In Forma ed Evento, suprema fusione di filosofia e filologia, Diano individuava nello spirito greco due mondi, quello della forma - «ineffabile, che non si insegna: si vede o non si vede: infiniti uomini muoiono senza averla vista, filosofi anche. Ma l'uomo più ingenuo può vederla, e chi la vede, la vede come per una grazia, all'improvviso» - e quello dell'evento. Achille, l'eroe della passione senza sfumature, per cui nessuna trasformazione è possibile, è simbolo della forma, mentre Odisseo, l'eroe «dalla mente colorata», della metamorfosi e dell'intelligenza, è simbolo dell'evento, e sa che «la gloria è un'illusione e l'unica realtà è il dolore». Secondo Diano, Achille e Ulisse sono le anime della Grecia, «e convergono in Socrate, che ha l'intelligenza di Ulisse e la forza di Achille, ma muore come Achille». Questo stile ellittico e densissimo, che rispecchiava la sua personalità e «l'erompente entusiasmo per le cose delle quali si nutre con un calore che rasenta l'infantilismo o il candore dell'innocenza» - come scriveva Lea Quaretti, moglie del suo editore Neri Pozza - caratterizza anche gli scritti sulla tragedia, interpretata come «scontro tra forma ed evento»: e Medea, che è donna e dea, è «terribile nelle sue ire quanto è soave nelle sue grazie», mentre Giasone è «solo» la voce della ragione che, però, «non sempre s'accorda con la vita». Le Baccanti euripidee, invece, sono una «visione apocalittica, di un mondo che torna al caos», dove non c'è - e non può esserci - catarsi.

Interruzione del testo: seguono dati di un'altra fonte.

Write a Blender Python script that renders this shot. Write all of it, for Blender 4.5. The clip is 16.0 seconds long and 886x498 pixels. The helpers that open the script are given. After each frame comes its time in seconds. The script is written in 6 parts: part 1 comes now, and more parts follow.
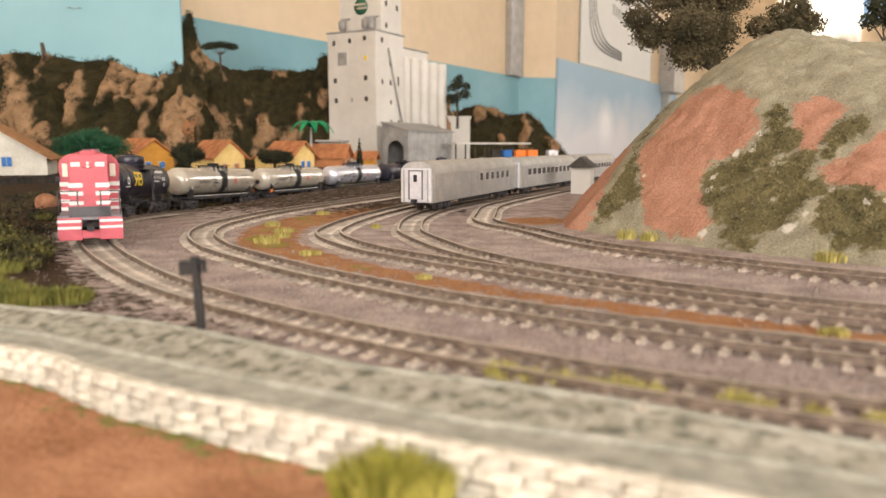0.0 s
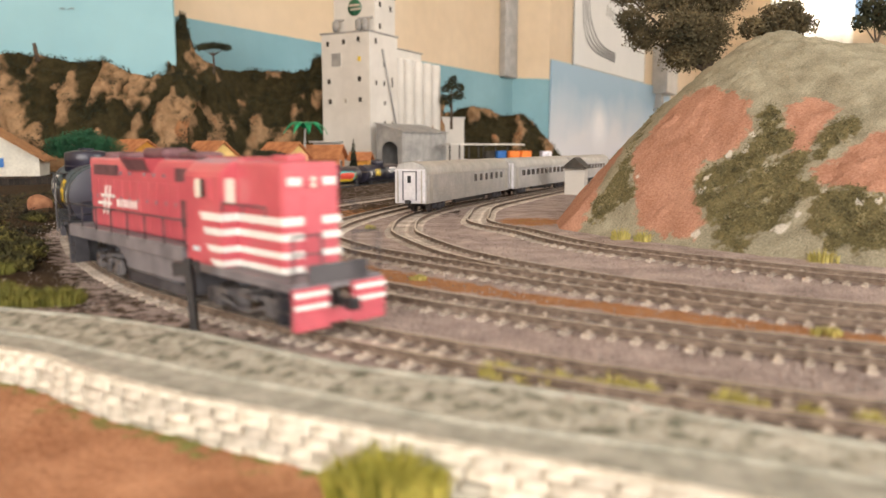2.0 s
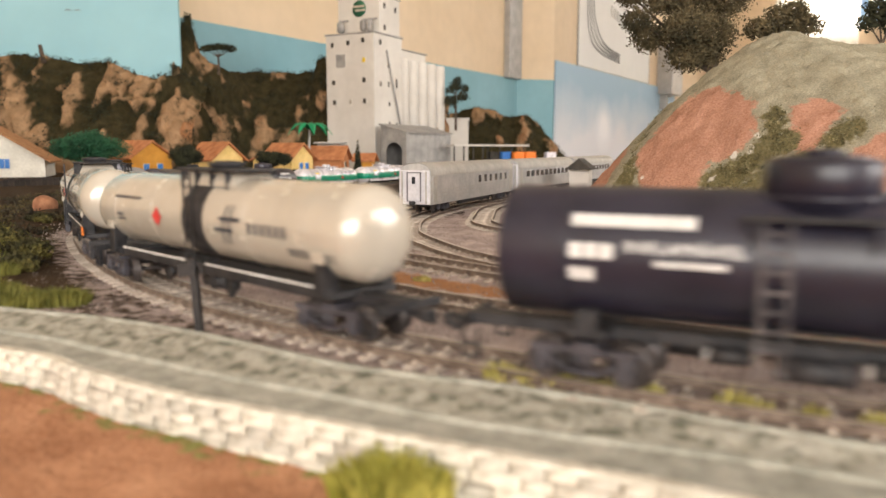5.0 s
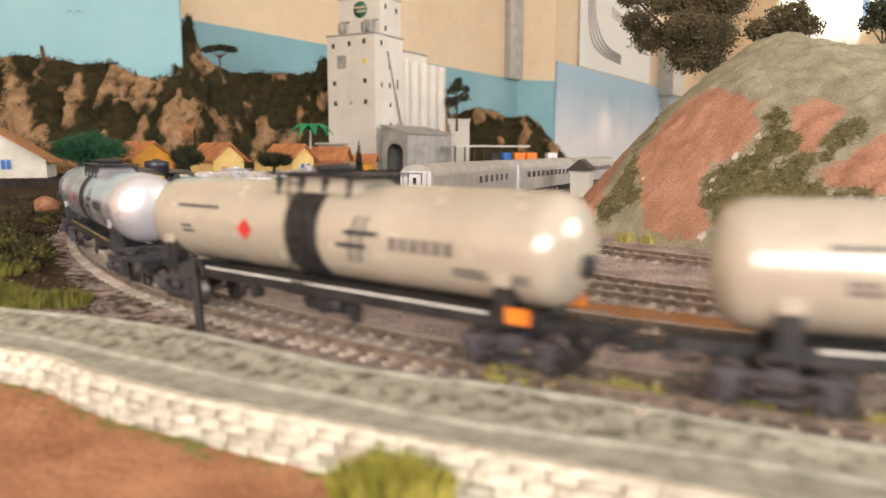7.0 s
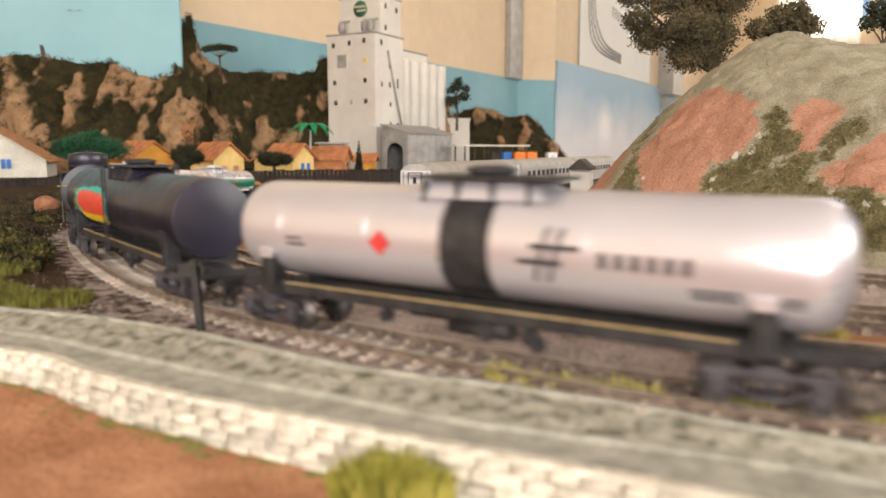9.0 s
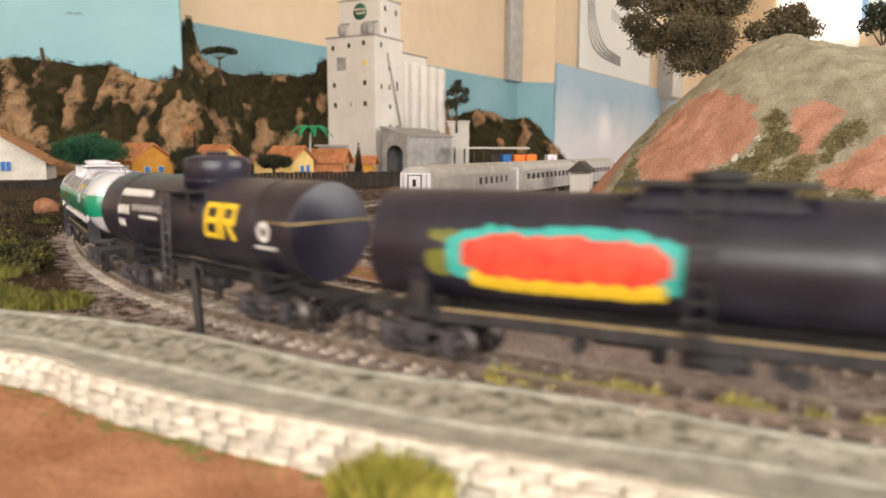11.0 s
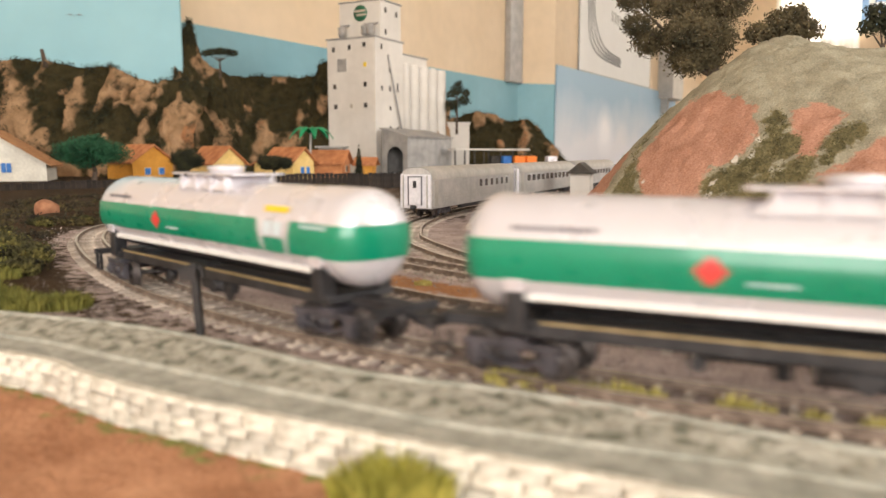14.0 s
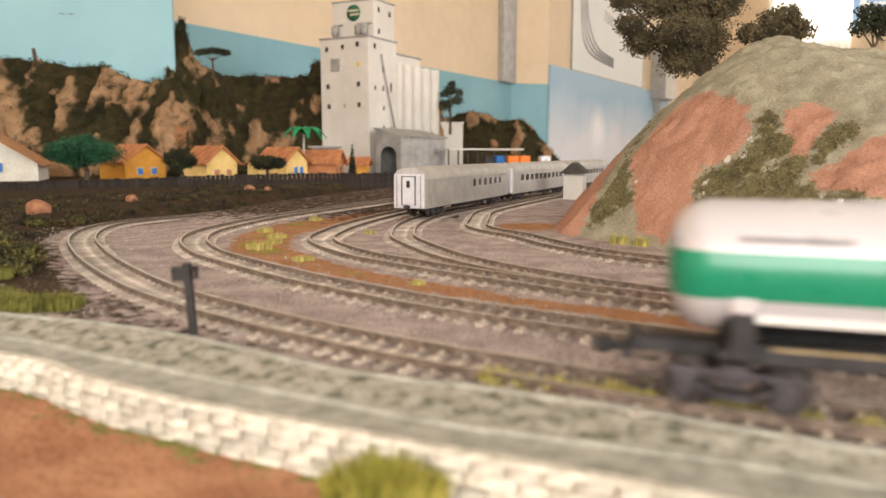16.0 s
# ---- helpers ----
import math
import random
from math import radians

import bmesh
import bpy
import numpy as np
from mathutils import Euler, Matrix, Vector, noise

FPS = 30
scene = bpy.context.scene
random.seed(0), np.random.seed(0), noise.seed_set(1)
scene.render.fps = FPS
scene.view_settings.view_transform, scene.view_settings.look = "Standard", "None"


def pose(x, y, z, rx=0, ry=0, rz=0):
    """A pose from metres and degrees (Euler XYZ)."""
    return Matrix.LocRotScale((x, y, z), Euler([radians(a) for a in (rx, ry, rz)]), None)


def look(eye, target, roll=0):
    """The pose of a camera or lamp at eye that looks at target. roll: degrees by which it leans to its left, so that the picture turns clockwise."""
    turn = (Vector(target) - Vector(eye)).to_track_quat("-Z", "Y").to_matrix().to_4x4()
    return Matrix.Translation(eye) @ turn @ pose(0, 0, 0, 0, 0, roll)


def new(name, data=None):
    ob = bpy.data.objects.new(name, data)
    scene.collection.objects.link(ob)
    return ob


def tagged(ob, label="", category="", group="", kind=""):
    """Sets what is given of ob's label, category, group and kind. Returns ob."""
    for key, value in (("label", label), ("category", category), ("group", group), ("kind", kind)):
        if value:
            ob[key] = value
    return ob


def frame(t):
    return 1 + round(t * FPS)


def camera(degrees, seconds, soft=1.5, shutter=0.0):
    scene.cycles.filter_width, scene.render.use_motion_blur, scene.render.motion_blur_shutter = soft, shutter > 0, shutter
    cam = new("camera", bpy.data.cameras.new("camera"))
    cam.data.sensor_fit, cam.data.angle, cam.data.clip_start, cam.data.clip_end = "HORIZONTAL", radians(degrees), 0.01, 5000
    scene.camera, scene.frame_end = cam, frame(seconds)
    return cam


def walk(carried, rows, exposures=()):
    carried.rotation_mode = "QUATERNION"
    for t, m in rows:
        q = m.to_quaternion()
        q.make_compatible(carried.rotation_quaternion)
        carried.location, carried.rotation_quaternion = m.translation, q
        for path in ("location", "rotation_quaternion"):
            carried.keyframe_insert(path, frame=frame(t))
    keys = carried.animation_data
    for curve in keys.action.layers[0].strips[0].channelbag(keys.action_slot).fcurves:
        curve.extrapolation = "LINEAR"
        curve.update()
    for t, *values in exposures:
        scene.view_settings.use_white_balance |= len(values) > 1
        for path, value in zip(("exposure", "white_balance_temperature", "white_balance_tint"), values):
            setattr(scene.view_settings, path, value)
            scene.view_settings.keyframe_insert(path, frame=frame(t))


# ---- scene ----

Non a caso Euripide era l'unico tragico antico ancora presente nel teatro dell'assurdo del Novecento, dato che aveva già raggiunto «quell'esistenza denudata dell'essenza, svuotata di valore, senza più dimensione».

Non meno ardenti e acute sono le parole sui latini, come quelle su Virgilio, che insegna «a votarsi alla legge suprema del dovere, che nulla è se non legge dell'amore», o su Orazio, su cui Diano innesta, ancora e sempre, la fusione tra filologia e filosofia, mettendo a confronto la dottrina di Epicuro, che culmina nel carpe diem, e la stoica, fondata sul culto della virtù e del dovere sociale: e arriva a definire il poeta - diviso tra la saggezza delle Epistole e «la follia della lirica che dà le ali» - contemporaneamente «stoico ed epicureo».

In Saggezza e poetiche degli antichi, Diano affrontava anche un altro «e non minore miracolo dei Greci», e cioè l'idealizzazione dell'eros che, per la vergogna delle cose brutte e l'ambizione di quelle belle - come spiegava meravigliosamente Platone nel Fedro - può «abbandonare la sfera fisica ed elevarsi a quella dello spirito»: un eros sacro già assoluto in Saffo, che ne è «squassata come il vento che sul monte si getta sulle querce», e descrive un amore «che educa alla grazia, ma che, per chi sappia tenere gli occhi alti, è assai più vicino al divino».

Un animo di questo tipo non poteva non essere folgorato da Leopardi, che lo accompagnò per tutta la vita: un poeta che «ha percorso tutta la scala sentimentale del dolore e della disperazione», ma che arriverà, nel Canto notturno di un pastore errante dell'Asia, a definire la disperante monotonia dell'universo con dolente, rassegnata dolcezza, in una «forma calma, precisa, come di uno che abbia vinto in sé ogni agitazione».

Per definire questo impetuoso viaggio letterario e filosofico, attento ad ogni sfera dell'esistenza, però, forse non ci sono parole migliori di quelle che lo stesso Diano scriveva in una lettera a Kerényi: «la mitologia va trattata come

un'opera d'arte, e non c'è cosa umana che possa essere trattata diversamente. Bisognerà forse che tutte le discipline concorrano a scrivere questa storia unica dell'uomo, che è la storia dell'anima e di Dio - del mondo!».